>> START Material to process

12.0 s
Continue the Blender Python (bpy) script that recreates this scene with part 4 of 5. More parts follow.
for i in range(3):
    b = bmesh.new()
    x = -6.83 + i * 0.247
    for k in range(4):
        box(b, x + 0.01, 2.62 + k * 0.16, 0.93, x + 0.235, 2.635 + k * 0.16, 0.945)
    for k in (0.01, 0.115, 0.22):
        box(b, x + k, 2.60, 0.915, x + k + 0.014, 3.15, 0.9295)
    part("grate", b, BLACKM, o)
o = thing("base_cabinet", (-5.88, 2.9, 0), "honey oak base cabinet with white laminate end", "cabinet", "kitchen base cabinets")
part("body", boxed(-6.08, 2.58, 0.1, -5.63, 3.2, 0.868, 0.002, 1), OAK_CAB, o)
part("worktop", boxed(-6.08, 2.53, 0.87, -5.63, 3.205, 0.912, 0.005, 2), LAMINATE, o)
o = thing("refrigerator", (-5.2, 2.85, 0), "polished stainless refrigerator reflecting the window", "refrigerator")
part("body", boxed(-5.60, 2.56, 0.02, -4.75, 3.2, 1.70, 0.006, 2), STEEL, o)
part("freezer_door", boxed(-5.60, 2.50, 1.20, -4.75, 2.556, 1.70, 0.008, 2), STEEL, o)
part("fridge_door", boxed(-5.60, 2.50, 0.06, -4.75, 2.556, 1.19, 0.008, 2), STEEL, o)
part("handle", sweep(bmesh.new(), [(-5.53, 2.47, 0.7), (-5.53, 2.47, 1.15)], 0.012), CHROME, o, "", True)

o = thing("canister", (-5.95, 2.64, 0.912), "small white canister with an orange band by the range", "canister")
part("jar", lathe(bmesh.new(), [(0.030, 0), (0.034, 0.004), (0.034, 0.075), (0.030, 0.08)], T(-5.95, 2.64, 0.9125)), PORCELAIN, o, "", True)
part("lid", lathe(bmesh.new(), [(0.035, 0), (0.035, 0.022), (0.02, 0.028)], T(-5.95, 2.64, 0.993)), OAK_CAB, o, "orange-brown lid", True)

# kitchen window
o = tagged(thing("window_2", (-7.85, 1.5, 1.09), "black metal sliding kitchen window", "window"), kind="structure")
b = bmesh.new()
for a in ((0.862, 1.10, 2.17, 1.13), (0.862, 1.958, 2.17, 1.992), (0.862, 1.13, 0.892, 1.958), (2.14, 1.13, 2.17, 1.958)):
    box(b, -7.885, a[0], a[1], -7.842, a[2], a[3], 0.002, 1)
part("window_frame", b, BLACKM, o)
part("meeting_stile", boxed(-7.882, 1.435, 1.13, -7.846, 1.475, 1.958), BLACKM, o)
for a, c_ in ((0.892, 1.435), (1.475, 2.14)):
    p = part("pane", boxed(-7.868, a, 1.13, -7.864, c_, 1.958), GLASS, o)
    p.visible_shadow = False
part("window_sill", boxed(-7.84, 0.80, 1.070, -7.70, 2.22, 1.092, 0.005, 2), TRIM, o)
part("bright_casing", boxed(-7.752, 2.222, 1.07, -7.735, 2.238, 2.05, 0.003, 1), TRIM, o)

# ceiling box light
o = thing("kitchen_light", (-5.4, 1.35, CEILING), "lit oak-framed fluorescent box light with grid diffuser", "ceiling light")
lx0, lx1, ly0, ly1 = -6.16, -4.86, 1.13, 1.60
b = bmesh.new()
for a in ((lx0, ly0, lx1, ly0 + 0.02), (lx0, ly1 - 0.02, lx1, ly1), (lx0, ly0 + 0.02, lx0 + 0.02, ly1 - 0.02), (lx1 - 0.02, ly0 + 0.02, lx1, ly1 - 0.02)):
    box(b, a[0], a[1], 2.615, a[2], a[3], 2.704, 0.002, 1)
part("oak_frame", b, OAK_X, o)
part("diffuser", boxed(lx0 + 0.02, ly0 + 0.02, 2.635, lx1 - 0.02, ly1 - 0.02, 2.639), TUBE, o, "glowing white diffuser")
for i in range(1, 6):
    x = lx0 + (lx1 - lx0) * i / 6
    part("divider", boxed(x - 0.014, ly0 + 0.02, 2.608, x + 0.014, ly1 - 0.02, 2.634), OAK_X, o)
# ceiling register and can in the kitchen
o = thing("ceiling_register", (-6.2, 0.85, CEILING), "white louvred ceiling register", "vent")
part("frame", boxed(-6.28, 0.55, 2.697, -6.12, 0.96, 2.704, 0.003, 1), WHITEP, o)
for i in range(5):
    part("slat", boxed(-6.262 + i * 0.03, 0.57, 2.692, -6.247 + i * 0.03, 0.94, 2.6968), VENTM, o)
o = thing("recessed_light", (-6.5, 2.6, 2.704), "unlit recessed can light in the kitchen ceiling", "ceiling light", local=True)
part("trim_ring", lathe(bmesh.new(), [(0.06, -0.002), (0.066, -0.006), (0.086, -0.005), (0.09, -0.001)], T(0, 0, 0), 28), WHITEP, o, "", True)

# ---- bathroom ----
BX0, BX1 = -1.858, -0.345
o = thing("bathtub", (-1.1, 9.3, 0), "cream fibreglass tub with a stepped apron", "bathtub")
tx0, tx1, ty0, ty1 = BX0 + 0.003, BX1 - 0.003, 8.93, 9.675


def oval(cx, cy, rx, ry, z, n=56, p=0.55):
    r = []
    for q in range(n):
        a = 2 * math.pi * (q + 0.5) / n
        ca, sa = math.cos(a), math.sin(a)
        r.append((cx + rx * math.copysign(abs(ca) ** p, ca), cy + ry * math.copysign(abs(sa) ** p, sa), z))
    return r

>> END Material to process
>> START Material to process

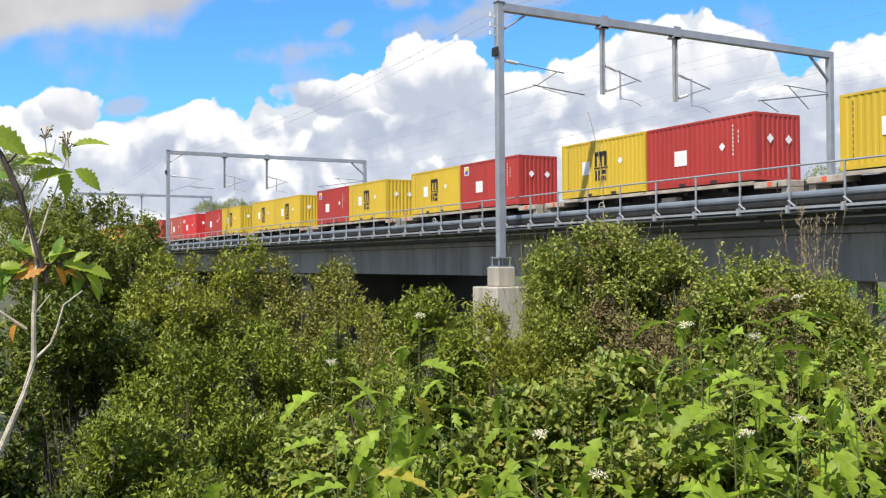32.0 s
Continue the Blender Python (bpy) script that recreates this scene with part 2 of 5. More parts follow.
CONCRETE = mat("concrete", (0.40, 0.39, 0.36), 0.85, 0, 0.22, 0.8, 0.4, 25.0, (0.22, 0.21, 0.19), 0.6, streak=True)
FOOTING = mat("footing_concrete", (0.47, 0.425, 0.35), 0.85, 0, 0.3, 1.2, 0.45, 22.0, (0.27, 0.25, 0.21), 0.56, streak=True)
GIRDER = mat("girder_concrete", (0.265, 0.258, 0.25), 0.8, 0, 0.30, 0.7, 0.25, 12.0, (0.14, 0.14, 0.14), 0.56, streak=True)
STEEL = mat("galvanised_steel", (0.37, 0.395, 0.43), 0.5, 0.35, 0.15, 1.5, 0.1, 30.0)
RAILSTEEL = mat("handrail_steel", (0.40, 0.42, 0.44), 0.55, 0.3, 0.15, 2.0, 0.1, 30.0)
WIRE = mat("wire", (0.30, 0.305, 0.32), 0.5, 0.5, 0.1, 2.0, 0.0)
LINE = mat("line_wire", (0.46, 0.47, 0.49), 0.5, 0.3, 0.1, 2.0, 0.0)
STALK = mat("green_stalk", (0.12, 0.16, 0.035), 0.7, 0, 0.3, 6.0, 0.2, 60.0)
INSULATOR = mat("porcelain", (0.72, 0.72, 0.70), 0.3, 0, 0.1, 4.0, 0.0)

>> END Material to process
>> START Material to process

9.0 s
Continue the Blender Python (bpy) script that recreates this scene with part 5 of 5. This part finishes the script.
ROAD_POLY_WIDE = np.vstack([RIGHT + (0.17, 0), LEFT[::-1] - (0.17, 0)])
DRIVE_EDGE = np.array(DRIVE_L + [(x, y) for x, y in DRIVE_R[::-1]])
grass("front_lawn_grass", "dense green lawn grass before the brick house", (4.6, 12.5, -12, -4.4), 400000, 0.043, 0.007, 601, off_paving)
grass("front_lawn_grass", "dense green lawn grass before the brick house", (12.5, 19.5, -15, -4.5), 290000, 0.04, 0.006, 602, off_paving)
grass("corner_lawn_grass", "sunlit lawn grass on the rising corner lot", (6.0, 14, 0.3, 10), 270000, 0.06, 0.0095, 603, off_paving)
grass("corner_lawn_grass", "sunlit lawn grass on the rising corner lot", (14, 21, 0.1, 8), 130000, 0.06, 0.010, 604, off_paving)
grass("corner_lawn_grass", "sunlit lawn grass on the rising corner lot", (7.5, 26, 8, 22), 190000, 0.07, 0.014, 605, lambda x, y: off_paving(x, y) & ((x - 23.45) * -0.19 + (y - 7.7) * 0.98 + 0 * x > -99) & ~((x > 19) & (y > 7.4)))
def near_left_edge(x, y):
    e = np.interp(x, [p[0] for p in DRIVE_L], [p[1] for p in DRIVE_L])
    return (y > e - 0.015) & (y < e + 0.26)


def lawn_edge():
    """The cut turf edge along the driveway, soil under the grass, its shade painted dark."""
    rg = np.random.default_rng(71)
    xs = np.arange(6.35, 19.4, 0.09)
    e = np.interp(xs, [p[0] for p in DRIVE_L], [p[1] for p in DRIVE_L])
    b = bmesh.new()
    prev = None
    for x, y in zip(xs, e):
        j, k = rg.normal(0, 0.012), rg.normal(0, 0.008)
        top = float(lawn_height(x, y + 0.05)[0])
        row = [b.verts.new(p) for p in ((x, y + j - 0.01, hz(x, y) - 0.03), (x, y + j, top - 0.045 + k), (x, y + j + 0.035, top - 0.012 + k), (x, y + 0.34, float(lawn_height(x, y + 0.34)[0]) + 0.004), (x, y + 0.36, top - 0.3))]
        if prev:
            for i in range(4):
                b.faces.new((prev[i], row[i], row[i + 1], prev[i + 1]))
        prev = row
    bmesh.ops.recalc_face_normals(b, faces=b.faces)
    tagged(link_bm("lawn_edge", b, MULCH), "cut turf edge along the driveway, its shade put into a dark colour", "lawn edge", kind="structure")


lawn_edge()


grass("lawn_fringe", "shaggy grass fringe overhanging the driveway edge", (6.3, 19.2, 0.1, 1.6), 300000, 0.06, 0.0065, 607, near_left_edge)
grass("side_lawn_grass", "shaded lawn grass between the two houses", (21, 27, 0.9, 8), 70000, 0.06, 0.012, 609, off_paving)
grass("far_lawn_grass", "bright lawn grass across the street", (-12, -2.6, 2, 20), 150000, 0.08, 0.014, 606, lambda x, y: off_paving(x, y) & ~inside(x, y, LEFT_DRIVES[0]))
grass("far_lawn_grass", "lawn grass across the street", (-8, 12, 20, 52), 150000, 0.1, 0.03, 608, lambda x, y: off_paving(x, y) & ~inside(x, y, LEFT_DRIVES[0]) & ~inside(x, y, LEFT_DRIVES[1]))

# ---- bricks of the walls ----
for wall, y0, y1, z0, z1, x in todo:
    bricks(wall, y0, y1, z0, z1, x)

>> END Material to process

Your task -
Return the lines from the line with "2 of 5. More parts follow." through the line with "0.1, 4.0, 0.0)", inclusive, exactly as they stand, and nothing else.

Result of the task -
Continue the Blender Python (bpy) script that recreates this scene with part 2 of 5. More parts follow.
CONCRETE = mat("concrete", (0.40, 0.39, 0.36), 0.85, 0, 0.22, 0.8, 0.4, 25.0, (0.22, 0.21, 0.19), 0.6, streak=True)
FOOTING = mat("footing_concrete", (0.47, 0.425, 0.35), 0.85, 0, 0.3, 1.2, 0.45, 22.0, (0.27, 0.25, 0.21), 0.56, streak=True)
GIRDER = mat("girder_concrete", (0.265, 0.258, 0.25), 0.8, 0, 0.30, 0.7, 0.25, 12.0, (0.14, 0.14, 0.14), 0.56, streak=True)
STEEL = mat("galvanised_steel", (0.37, 0.395, 0.43), 0.5, 0.35, 0.15, 1.5, 0.1, 30.0)
RAILSTEEL = mat("handrail_steel", (0.40, 0.42, 0.44), 0.55, 0.3, 0.15, 2.0, 0.1, 30.0)
WIRE = mat("wire", (0.30, 0.305, 0.32), 0.5, 0.5, 0.1, 2.0, 0.0)
LINE = mat("line_wire", (0.46, 0.47, 0.49), 0.5, 0.3, 0.1, 2.0, 0.0)
STALK = mat("green_stalk", (0.12, 0.16, 0.035), 0.7, 0, 0.3, 6.0, 0.2, 60.0)
INSULATOR = mat("porcelain", (0.72, 0.72, 0.70), 0.3, 0, 0.1, 4.0, 0.0)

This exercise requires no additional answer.